Disingenuous economics

Today a new paper in the World Bank Research Observer by Banerjee, Hanna, Kreindler and Olken announced that there is “no systematic evidence” to support the view that social transfers discourage work. Under different circumstances I might be pleased by this, since I have long believed that claims about welfare-induced voluntary unemployment are mostly ideology-driven garbage. But I am not happy about this paper.

The reason is that the way in which it is written implies that the ‘welfare-induced laziness’ thesis is something conjured up by policymakers and members of the public from thin air. To quote:

despite these proven gains, policy-makers and even the public at large often express concerns about whether transfer programs discourage work.

The authors position themselves, as economists rigorously assessing evidence, against the puzzlingly misguided ‘policymakers’ and ‘public at large’. From this, one would think that economists do not hold such beliefs and have not contributed to them. But you’d be wrong. In fact, a paper published in the World Bank Economic Review in 2003 by Bertrand, Mullainathan and Miller (BMM) claimed that the South African old age pension led young, black men in pension-receiving households to reduce their labour supply. This had a significant impact in South African policy circles, leading a number of local social scientists to challenge the findings of the paper.

Posel, Fairburn and Lund (2006) argued that BMM didn’t adequately account for migration, which changed the conclusions. When I was a Master’s student at UCT in 2006 I wrote a term paper – using data kindly provided by Posel – arguing, further, that BMM’s result using cross-sectional data couldn’t possibly be robust to household formation dynamics:

The primary aim of this paper is demonstrating that, based on existing evidence, one can make at least as strong a case that the pension influences household formation, as that it affects labour supply.

I referred to the BMM paper as a case of ‘perverse priors’. A different approach to the same point by Ranchod (2006) examined the effect of losing a pensioner and his findings called into question the conclusion about labour supply of young men. Ardington, Case and Hosegood (2009) later used panel data to show that differences between households along with migration could explain the finding, rather than an actual reduction in labour supply. To quote them:

Specifically, we quantify the labor supply responses of prime-aged individuals to changes in the presence of pensioners, using longitudinal data collected in KwaZulu-Natal. Our ability to compare households and individuals before and after pension receipt, and pension loss, allows us to control for a host of unobservable household and individual characteristics that may determine labor market behavior. We find that large cash transfers to elderly South Africans lead to increased employment among prime-aged members of their households, a result that is masked in cross-sectional analysis by differences between pension and non-pension households. Pension receipt also influences where this employment takes place. We find large, significant effects on labor migration upon pension arrival.

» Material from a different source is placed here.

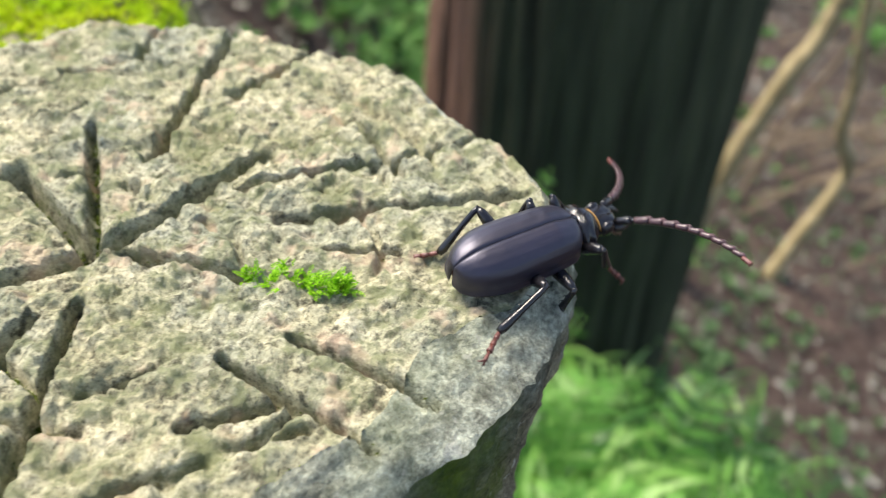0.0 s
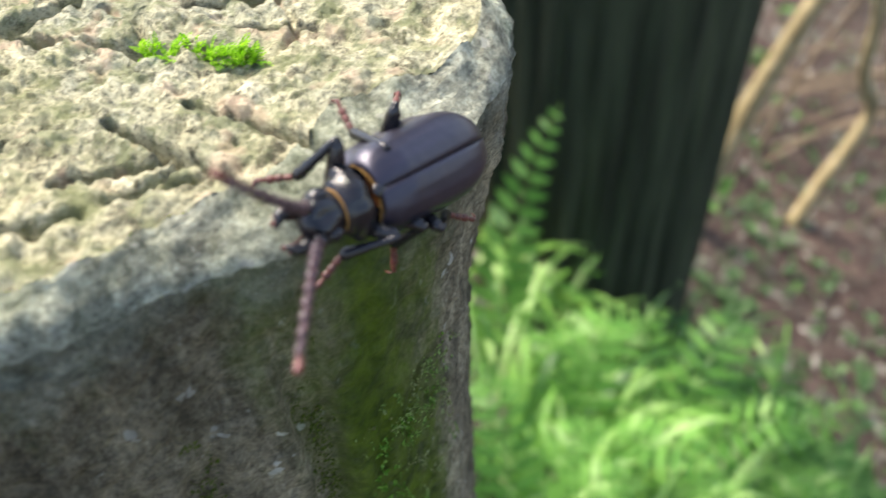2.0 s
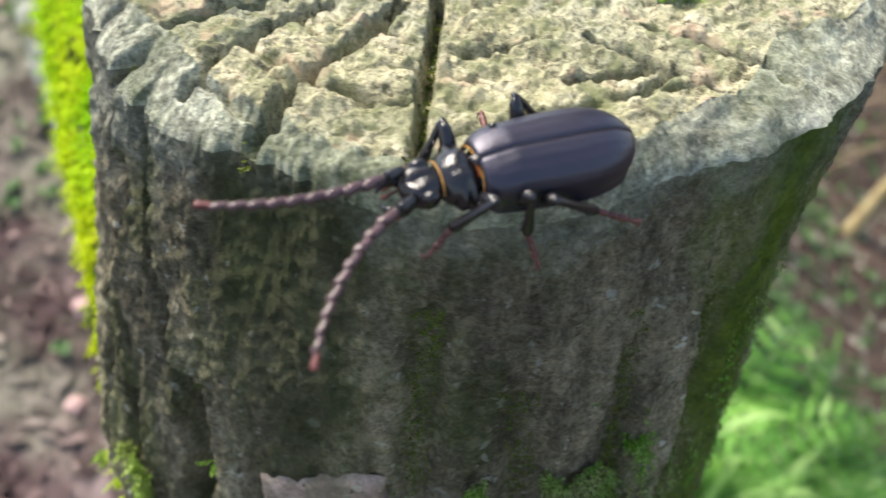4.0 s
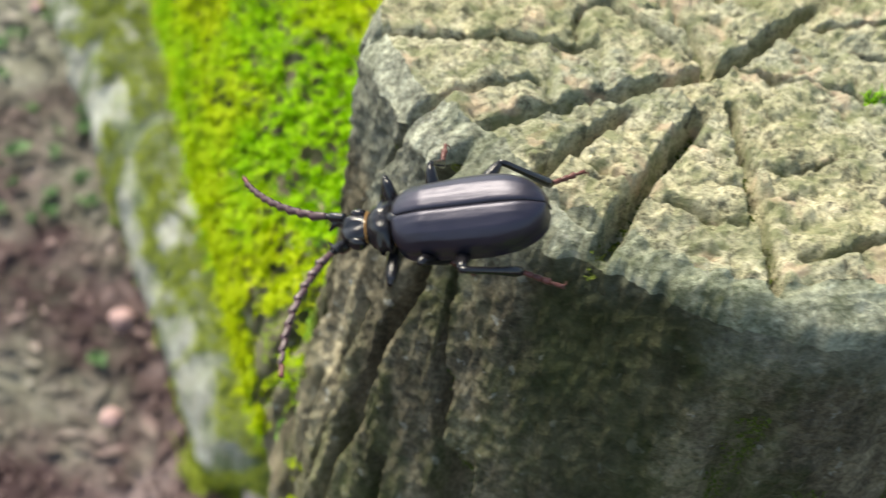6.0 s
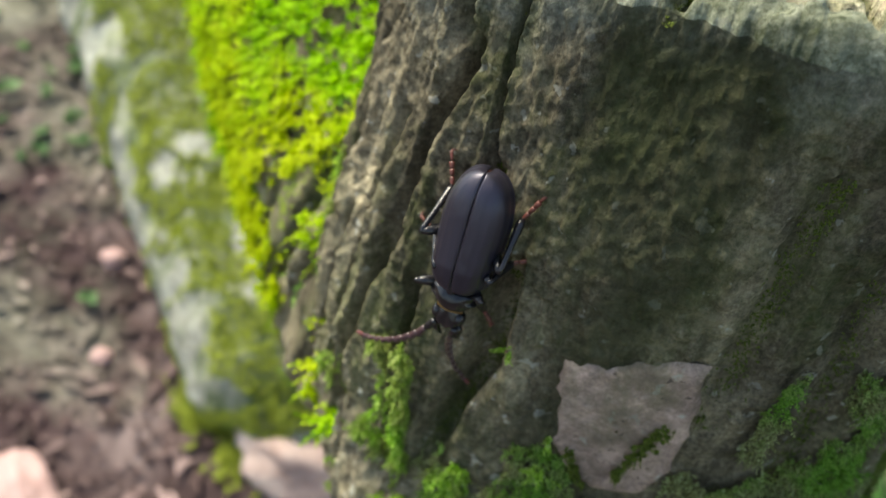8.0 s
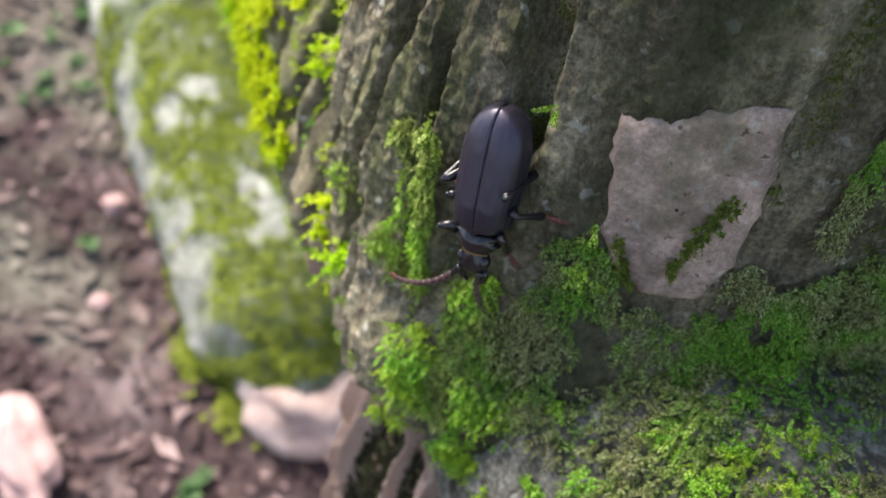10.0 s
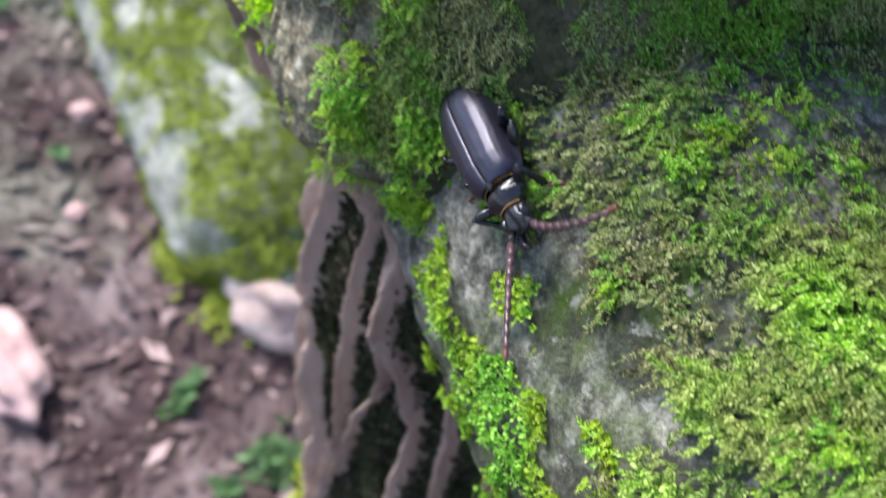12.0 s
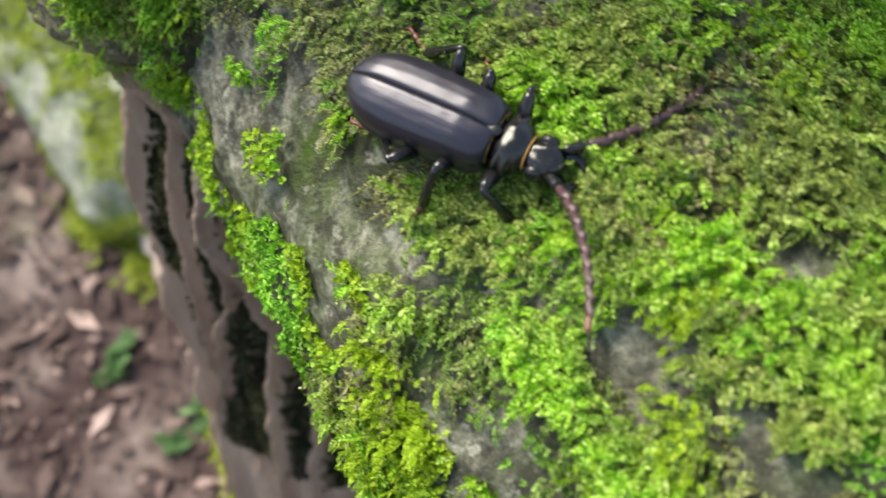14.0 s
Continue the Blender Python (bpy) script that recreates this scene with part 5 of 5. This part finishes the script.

So, in the South African case, it was well-regarded, US-based economists publishing in a World Bank journal in 2003 who gave credence to the idea that grant receipt led to idleness. Much effort was expended debunking those claims and preventing them from having harmful effects on progressive social policy. It is, therefore, rather outrageous that in 2017 another set of well-regarded, US-based economists publishing in a World Bank journal can pretend as if this never happened.

In my view, this kind of behaviour is characteristic of the failure of critical self-reflection, and taking of responsibility, in economics as a discipline. And it should serve as a cautionary tale to non-economists and economists alike.